(YOUR INSTRUCTIONS):
Return all of the data exactly, with nothing left out but the pictures.

(GIVEN INFORMATION):
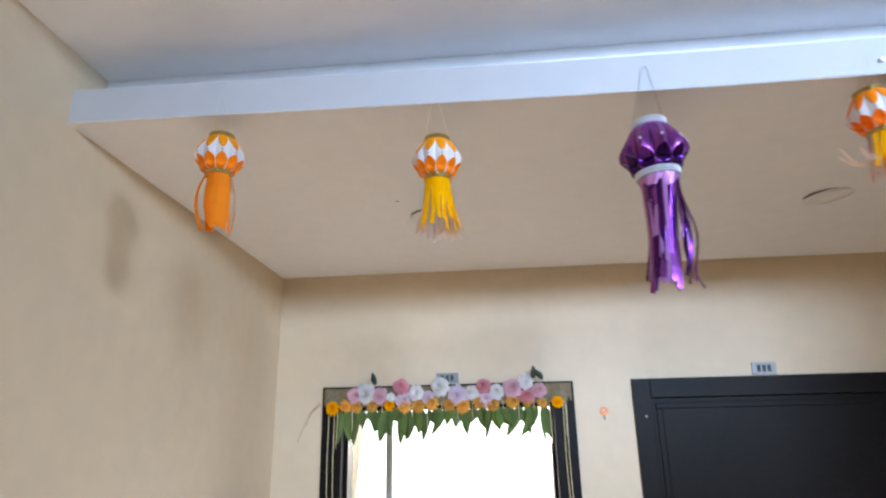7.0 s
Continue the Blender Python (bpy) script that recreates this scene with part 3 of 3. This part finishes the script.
for dx, dz, ang in ((0.245, 0.022, 160), (0.925, 0.03, 195), (0.965, 0.024, 160)):
    part("dark_leaf", mango_leaf(grng, 0.055, 0.024), DARKLEAF, garland, "dark green leaf", at=place_at(D1L + dx, -0.045, DTOP + dz - 0.02) @ pose(0, 0, 0, 0, ang, 0))
xs = [D1L + 0.04 + 0.0655 * k for k in range(16)]
for k, x in enumerate(xs):
    wob = grng.uniform(-0.011, 0.011)
    part("marigold", blossom(grng, grng.uniform(0.022, 0.033), POM), YELLOW if k in (0, 4, 15) else MARI, garland, smooth=True, at=place_at(x + 1.2 * wob, -0.026, 2.032 + grng.uniform(-0.008, 0.008)) @ pose(0, 0, 0, grng.uniform(-15, 15), grng.uniform(0, 90), 0))
    if 0 < k < 15:
        for side in (-1, 0, 1):
            part("leaf", mango_leaf(grng, grng.uniform(0.06, 0.15), grng.uniform(0.034, 0.058)), GREEN, garland, at=place_at(x + side * 0.016, -0.02, 2.018) @ pose(0, 0, 0, 0, -side * grng.uniform(-6, 34) + (not side) * grng.uniform(-12, 12), grng.uniform(-50, 50)))
    px = x + 0.033
    drop = grng.uniform(0.10, 0.20)
    part("bead_string", tube([(px, -0.026, 2.045), (px + 0.002, -0.03, 2.045 - drop * 0.5), (px + grng.uniform(-0.006, 0.006), -0.028, 2.045 - drop)], 0.0016, 5), CORD, garland, at=place_at(0, 0, 0))
for x, n in ((D1L + 0.035, 1), (D1L + 0.06, 0), (D1R - 0.037, 1), (D1R - 0.05, 0)):
    zb = 1.525 if n else 1.60
    part("side_string", tube([(x, -0.024, 2.03), (x - 0.003, -0.022, 1.8), (x + 0.002, -0.022, zb)], 0.0017, 5), CORD, garland, at=place_at(0, 0, 0))
    if n:
        for dx, dz, r in ((0, 0, 0.036), (-0.02, -0.012, 0.03), (0.016, -0.03, 0.026)):
            part("side_flower", blossom(grng, r, FULL), PINK, garland, smooth=True, at=place_at(x + dx, -0.04, 1.525 + dz) @ pose(0, 0, 0, grng.uniform(-20, 20), grng.uniform(0, 90), 0))
for k in range(3):
    e = (D1L - 0.03 - 0.035 * k, -0.03, 2.02 - 0.065 * k)
    part("twig", tube([(D1L + 0.02, -0.02, 2.06), ((D1L + e[0]) / 2, -0.035, 2.05 - 0.02 * k), e], 0.0010, 5), LACE, garland, "thin dry twig", at=place_at(0, 0, 0))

(RESPONSE TO THIS EXERCISE):
7.0 s
Continue the Blender Python (bpy) script that recreates this scene with part 3 of 3. This part finishes the script.
for dx, dz, ang in ((0.245, 0.022, 160), (0.925, 0.03, 195), (0.965, 0.024, 160)):
    part("dark_leaf", mango_leaf(grng, 0.055, 0.024), DARKLEAF, garland, "dark green leaf", at=place_at(D1L + dx, -0.045, DTOP + dz - 0.02) @ pose(0, 0, 0, 0, ang, 0))
xs = [D1L + 0.04 + 0.0655 * k for k in range(16)]
for k, x in enumerate(xs):
    wob = grng.uniform(-0.011, 0.011)
    part("marigold", blossom(grng, grng.uniform(0.022, 0.033), POM), YELLOW if k in (0, 4, 15) else MARI, garland, smooth=True, at=place_at(x + 1.2 * wob, -0.026, 2.032 + grng.uniform(-0.008, 0.008)) @ pose(0, 0, 0, grng.uniform(-15, 15), grng.uniform(0, 90), 0))
    if 0 < k < 15:
        for side in (-1, 0, 1):
            part("leaf", mango_leaf(grng, grng.uniform(0.06, 0.15), grng.uniform(0.034, 0.058)), GREEN, garland, at=place_at(x + side * 0.016, -0.02, 2.018) @ pose(0, 0, 0, 0, -side * grng.uniform(-6, 34) + (not side) * grng.uniform(-12, 12), grng.uniform(-50, 50)))
    px = x + 0.033
    drop = grng.uniform(0.10, 0.20)
    part("bead_string", tube([(px, -0.026, 2.045), (px + 0.002, -0.03, 2.045 - drop * 0.5), (px + grng.uniform(-0.006, 0.006), -0.028, 2.045 - drop)], 0.0016, 5), CORD, garland, at=place_at(0, 0, 0))
for x, n in ((D1L + 0.035, 1), (D1L + 0.06, 0), (D1R - 0.037, 1), (D1R - 0.05, 0)):
    zb = 1.525 if n else 1.60
    part("side_string", tube([(x, -0.024, 2.03), (x - 0.003, -0.022, 1.8), (x + 0.002, -0.022, zb)], 0.0017, 5), CORD, garland, at=place_at(0, 0, 0))
    if n:
        for dx, dz, r in ((0, 0, 0.036), (-0.02, -0.012, 0.03), (0.016, -0.03, 0.026)):
            part("side_flower", blossom(grng, r, FULL), PINK, garland, smooth=True, at=place_at(x + dx, -0.04, 1.525 + dz) @ pose(0, 0, 0, grng.uniform(-20, 20), grng.uniform(0, 90), 0))
for k in range(3):
    e = (D1L - 0.03 - 0.035 * k, -0.03, 2.02 - 0.065 * k)
    part("twig", tube([(D1L + 0.02, -0.02, 2.06), ((D1L + e[0]) / 2, -0.035, 2.05 - 0.02 * k), e], 0.0010, 5), LACE, garland, "thin dry twig", at=place_at(0, 0, 0))